The crux of the business is the domain name. Chocolate.com automatically gets thousands of visitors a day who type the word "chocolate" into the address line of their Web browser instead of a search site like Google. About one in six Internet searchers never goes to a search site, opting instead for direct navigation. The name also helped the site vault ahead of famous names like Hershey's and Godiva in Google searches.
Such advantages help explain why the market for generic domain names is booming. Deals for resold domain names hit $700 million last year, about double the figure in 2005 and quadruple the 2004 level, according to Sedo, a domain name brokerage and appraisal firm in Cambridge, Mass.

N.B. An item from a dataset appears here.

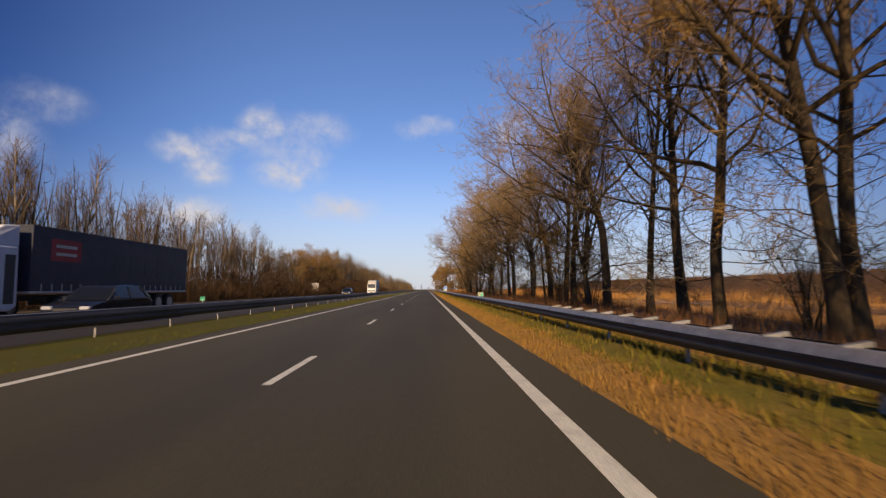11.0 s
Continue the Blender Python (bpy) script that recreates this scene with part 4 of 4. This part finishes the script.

Determined to turn the name of a popular produce into a lucrative business, Zapolin and Miller don't want to sell chocolate.com—yet. The memories of offloading creditcards.com too soon also still rankles, though they laugh it off now. "We're not crying in our soup over credit cards," Zapolin says with a smile over a raspberry lime rickey and a peanut butter and jelly sandwich at Brigham's. "We've got a few more in our portfolio."